Zgadzam się. Reżyser nie wytłumaczył nam fenomenu głównej bohaterki, przez cały film prawie nic nie mówi, nie chodzi na lekcje, ma smutną minę i patrzy się w dal. Nie widzę w tym rysu osobowości. Jedynie w scenie końcowej podczas rozmowy z Garrelem dowiadujemy się co myśli. Nawet nie była przejęta śmiercią kolegi. Kukła nie postać. Kolejna rzecz to legalność romansu z nauczycielem i wychodzi na to że francuzi nie widzą w tym nic nieprzyzwoitego :)

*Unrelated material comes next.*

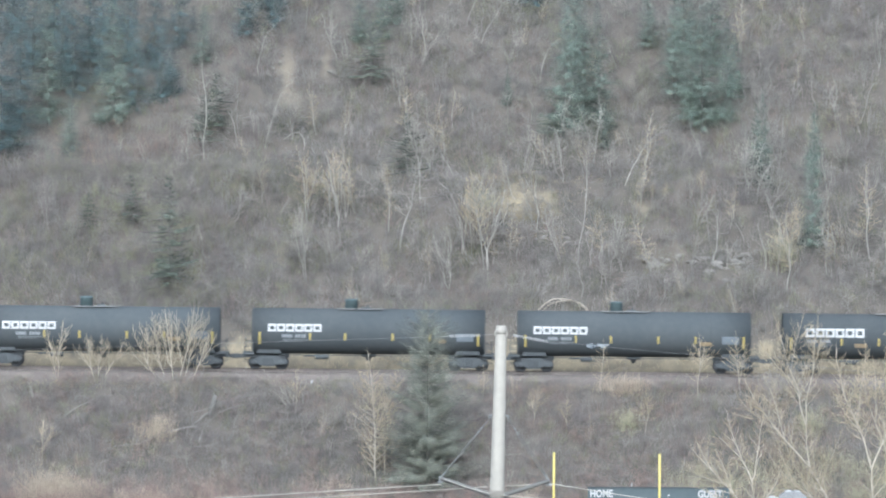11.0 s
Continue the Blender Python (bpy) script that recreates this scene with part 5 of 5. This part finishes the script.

Dla mnie jej zachowanie jest dość zrozumiałe. Zauważ, że w jednej ze scen jej kuzyn mówi, że raptem tydzień wcześniej pochowała matkę, ojciec kompletnie się rozsypał i ktoś, kto przeżył śmierć bliskiej osoby wie, że w takich sytuacjach ludzie zachowują się irracjonalnie. Podejmują decyzje, których nigdy by nie podjęli. Robią rzeczy, których normalnie by nie zrobili. Ten wątek jest tak słabo rozwinięty, iż przecieka przez palce i łatwo go przeoczyć. Śmierć Otto w ogóle była dziwną sprawą, odnoszę wrażenie, że po wszystkich spłynęła jak woda po kaczce i to jest dziwaczne.